Exercise goal: Select every line holding the word "with" and copy it.

Data excerpt:
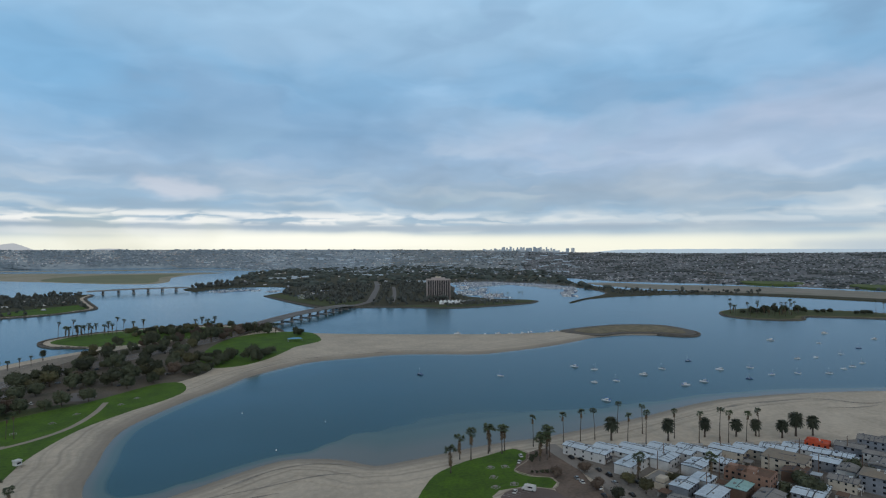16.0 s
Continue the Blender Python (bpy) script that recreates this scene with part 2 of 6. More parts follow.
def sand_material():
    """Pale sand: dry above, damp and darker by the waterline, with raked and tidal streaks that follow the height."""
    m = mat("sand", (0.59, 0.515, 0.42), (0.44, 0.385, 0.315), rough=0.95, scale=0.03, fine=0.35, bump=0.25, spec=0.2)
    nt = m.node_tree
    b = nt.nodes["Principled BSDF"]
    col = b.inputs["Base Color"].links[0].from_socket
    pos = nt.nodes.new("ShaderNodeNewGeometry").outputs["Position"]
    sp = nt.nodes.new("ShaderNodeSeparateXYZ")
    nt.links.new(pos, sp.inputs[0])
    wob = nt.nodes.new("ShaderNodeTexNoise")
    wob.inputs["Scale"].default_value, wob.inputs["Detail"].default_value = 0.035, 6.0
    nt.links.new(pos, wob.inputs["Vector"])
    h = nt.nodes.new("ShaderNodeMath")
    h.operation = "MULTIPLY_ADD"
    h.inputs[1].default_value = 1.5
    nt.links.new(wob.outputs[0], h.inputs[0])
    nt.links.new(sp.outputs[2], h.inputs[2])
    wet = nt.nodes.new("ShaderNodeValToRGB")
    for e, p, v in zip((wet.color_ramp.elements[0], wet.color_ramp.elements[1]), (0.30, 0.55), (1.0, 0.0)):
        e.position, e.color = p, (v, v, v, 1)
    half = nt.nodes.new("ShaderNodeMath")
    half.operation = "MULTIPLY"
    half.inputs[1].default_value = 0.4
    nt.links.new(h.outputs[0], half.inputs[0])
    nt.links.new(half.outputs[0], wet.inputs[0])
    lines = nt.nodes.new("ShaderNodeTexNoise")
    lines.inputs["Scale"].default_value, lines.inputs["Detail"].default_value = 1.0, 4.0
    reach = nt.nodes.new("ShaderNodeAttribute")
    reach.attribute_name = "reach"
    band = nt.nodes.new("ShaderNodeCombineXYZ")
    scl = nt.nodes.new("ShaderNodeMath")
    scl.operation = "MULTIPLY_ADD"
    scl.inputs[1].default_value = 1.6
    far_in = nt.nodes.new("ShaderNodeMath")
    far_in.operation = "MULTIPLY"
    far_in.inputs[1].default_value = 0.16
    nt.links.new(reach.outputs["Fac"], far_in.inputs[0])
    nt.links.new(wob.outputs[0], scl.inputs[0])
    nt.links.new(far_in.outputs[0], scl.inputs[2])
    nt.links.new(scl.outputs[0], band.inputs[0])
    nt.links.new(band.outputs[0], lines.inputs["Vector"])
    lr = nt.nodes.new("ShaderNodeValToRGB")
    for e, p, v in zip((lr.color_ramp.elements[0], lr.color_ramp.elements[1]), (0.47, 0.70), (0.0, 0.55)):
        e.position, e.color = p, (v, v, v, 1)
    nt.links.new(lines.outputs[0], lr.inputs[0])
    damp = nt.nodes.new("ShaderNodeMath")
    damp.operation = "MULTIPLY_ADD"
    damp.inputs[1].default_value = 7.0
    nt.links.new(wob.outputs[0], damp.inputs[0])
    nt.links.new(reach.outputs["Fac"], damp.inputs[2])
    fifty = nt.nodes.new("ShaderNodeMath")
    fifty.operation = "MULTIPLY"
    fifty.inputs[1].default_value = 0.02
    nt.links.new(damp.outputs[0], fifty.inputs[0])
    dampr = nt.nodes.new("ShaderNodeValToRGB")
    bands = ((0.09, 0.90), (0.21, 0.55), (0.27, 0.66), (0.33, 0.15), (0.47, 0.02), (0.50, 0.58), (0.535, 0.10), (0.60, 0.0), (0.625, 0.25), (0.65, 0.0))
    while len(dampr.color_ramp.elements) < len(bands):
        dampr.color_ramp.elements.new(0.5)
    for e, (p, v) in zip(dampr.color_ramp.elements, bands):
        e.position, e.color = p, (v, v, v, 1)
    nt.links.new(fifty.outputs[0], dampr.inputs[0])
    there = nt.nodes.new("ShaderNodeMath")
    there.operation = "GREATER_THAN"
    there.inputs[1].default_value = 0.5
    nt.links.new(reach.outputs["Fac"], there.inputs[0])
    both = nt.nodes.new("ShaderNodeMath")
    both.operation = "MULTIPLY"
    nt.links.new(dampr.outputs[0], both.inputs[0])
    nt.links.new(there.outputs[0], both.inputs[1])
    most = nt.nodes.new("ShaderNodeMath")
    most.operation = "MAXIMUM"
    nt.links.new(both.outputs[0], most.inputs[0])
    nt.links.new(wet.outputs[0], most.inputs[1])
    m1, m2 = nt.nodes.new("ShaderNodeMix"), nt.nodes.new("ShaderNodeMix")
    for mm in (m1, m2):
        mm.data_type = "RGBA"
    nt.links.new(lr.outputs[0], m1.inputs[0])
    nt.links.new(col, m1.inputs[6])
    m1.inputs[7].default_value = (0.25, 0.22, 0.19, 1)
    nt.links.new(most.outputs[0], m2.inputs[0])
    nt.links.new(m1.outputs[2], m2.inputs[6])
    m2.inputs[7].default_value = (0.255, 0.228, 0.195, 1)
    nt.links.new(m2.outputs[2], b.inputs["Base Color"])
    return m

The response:
Continue the Blender Python (bpy) script that recreates this scene with part 2 of 6. More parts follow.
    """Pale sand: dry above, damp and darker by the waterline, with raked and tidal streaks that follow the height."""